C’est également sur la base de ces mêmes indicateurs statistiques que SECOR-KPMG tire des conclusions sur le classement relatif de Montréal parmi les villes nord-américaines et dans le monde. Ces arguments sont étayés de graphiques à la signature visuelle irréprochable, permettant de mieux comprendre la démarche du cabinet dans l’établissement de ces comparaisons. Il s’agit là, soulignons-le, d’une ouverture méthodologique rare dans le « marché » des classements de villes, généralement assez opaque sur le plan des justifications.
Le rapport adopte une position normative relativement prudente, tant dans la manipulation des concepts que dans les recommandations qu’il formule. Par la focale quasi-exclusive sur la dimension emploi au sein des industries créatives, les six recommandations du rapport sont issues in fine d’une analyse de la « classe créative » ; un concept tiré des travaux de Richard Florida relativement contesté dans la littérature en économie et gestion. Comme plusieurs auteurs le reconnaissent toutefois, il s’agit néanmoins d’un construit utile et pratique.
De même, les recommandations visent à faire consensus parmi les acteurs nombreux et hétérogènes de cette « scène » relativement chaotique qu’est celle de la créativité, particulièrement à Montréal. On pourrait d’ailleurs argumenter que cet éclatement — que le rapport décrit péjorativement comme une « fragmentation » et un « manque de consolidation » — constitue précisément ce qui fait la spécificité des industries créatives montréalaises. Cela n’est malheureusement pas reconnu dans le rapport, dont le propos se centre sur les institutions et organisations formelles de l’upperground. On peut ainsi évoquer et promouvoir de manière entièrement non critique la notion de valorisation de la propriété intellectuelle, sans souligner les nombreuses conséquences néfastes que peuvent avoir le déploiement de ces moyens de contrôle et de coercition sur la création émergente et l’avenir des industries créatives.

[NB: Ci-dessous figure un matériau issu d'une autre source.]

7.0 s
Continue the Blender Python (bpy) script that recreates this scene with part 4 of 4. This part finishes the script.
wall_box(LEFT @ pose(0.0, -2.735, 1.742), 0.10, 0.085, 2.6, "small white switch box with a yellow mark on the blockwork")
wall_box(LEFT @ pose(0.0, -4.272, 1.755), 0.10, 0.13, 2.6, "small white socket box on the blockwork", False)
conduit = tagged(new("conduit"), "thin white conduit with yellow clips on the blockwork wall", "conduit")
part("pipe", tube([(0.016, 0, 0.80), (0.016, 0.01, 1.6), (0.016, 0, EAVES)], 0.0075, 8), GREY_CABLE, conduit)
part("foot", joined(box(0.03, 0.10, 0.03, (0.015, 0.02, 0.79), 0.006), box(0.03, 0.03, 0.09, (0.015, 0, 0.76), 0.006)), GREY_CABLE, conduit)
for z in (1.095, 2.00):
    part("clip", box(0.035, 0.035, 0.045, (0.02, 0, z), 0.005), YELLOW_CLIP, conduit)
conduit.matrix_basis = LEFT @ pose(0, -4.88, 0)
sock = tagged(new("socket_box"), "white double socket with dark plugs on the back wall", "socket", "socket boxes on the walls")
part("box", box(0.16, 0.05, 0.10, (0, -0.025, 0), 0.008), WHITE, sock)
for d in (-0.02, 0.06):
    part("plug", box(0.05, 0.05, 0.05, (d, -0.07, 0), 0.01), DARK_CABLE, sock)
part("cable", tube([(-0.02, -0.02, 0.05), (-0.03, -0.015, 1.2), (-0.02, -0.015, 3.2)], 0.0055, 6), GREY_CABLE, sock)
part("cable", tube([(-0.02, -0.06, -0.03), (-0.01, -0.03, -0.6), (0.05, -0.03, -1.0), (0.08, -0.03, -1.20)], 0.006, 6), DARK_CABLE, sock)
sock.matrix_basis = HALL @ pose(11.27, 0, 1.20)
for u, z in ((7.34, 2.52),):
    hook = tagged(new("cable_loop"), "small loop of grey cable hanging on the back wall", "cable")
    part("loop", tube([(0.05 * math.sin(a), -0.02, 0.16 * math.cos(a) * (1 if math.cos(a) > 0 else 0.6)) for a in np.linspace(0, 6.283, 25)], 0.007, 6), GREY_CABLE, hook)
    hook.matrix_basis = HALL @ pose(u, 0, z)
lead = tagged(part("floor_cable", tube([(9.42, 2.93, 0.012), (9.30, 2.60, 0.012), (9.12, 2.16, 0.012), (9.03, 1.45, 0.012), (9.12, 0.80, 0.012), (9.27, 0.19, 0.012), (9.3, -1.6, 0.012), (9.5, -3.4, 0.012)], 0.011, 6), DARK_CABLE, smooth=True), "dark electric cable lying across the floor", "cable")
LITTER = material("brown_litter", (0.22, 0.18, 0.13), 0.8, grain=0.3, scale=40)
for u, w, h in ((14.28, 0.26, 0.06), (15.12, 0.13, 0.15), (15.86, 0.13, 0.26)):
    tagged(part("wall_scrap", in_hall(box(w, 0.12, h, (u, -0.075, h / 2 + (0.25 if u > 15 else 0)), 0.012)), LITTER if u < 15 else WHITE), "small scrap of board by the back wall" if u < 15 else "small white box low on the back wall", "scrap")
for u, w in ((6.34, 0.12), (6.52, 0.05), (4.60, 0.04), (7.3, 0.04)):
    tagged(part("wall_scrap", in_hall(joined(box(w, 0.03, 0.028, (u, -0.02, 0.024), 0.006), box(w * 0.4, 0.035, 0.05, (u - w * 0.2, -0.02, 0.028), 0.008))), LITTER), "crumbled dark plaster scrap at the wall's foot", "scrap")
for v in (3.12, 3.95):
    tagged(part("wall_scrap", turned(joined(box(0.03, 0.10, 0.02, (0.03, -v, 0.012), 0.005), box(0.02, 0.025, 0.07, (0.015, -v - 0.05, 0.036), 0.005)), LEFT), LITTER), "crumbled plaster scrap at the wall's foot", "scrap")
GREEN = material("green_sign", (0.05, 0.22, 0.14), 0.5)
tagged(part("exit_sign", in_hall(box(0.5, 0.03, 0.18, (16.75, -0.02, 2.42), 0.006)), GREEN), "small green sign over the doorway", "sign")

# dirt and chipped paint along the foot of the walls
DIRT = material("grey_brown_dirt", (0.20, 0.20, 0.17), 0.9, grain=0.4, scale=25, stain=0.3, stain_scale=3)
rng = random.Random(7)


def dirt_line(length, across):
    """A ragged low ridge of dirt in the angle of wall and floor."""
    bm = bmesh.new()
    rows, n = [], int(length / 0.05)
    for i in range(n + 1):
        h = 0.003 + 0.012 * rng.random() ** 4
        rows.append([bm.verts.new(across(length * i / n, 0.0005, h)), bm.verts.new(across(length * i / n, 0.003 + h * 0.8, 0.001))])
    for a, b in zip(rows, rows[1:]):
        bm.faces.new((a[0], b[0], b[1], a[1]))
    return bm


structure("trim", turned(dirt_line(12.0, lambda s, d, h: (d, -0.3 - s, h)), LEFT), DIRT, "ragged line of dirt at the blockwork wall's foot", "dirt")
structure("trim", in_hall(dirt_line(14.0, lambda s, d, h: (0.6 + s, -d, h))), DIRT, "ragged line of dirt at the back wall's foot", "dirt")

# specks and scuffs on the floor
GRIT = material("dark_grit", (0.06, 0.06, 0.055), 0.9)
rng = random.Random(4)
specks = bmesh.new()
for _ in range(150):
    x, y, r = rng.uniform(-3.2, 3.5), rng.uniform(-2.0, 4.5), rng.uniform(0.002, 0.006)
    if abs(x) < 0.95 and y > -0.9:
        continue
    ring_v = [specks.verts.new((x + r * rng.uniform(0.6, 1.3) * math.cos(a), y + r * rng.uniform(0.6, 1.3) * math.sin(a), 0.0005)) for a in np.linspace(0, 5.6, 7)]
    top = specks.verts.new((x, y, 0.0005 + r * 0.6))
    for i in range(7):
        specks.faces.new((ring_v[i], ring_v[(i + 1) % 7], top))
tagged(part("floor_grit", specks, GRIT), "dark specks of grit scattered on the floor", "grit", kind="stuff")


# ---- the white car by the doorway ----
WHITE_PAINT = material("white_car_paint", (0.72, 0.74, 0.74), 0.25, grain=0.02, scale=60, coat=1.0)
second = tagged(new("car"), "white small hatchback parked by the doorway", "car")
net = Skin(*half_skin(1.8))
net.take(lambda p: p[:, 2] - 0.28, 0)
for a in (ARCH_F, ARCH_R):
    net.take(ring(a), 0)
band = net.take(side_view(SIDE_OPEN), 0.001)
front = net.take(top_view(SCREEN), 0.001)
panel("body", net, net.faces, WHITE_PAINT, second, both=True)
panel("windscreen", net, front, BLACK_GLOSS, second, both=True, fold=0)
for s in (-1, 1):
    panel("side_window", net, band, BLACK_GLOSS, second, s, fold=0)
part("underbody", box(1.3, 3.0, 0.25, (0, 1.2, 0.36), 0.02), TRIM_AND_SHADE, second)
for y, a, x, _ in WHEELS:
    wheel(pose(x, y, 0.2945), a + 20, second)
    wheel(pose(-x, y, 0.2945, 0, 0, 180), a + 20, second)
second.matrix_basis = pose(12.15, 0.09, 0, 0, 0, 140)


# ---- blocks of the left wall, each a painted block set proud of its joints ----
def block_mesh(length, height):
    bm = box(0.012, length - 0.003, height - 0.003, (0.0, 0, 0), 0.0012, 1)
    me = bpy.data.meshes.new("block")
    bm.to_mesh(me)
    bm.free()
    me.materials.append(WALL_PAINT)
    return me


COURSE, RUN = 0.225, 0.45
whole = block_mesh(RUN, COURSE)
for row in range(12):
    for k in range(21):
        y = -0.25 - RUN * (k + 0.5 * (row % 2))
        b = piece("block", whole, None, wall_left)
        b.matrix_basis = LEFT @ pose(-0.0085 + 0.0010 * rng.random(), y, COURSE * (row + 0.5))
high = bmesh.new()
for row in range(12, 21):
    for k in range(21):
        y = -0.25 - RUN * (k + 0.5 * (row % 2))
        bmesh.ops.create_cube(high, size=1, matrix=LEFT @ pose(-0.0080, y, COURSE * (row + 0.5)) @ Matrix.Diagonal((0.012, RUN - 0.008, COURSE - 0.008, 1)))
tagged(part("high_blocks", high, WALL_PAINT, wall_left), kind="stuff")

Ce rapport mérite assurément d’être lu, en espérant qu’a fortiori, celui-ci suscite les débats qu’il prévaut d’avoir autour de ces enjeux autrement plus complexes que ce qui peut être saisi à l’intérieur d’un seul document. Si la notion de « posture » chère à Jean-Jacques Stréliski nous enseigne une chose, c’est qu’elle est primordiale dans l’établissement d’une marque — celle d’un territoire, d’une ville, d’un État, plus que toute autre chose. En guise de conclusion, nous saluons donc l’initiative de la Chambre de Commerce qui, par sa contribution, participe à la mise en scène de certains acteurs de premier plan, qui mériteraient, assurément, qu’on leur accorde une plus grande place dans l’histoire et les nombreuses narrations qui constituent les mythes fondateurs de cette ville magnifique.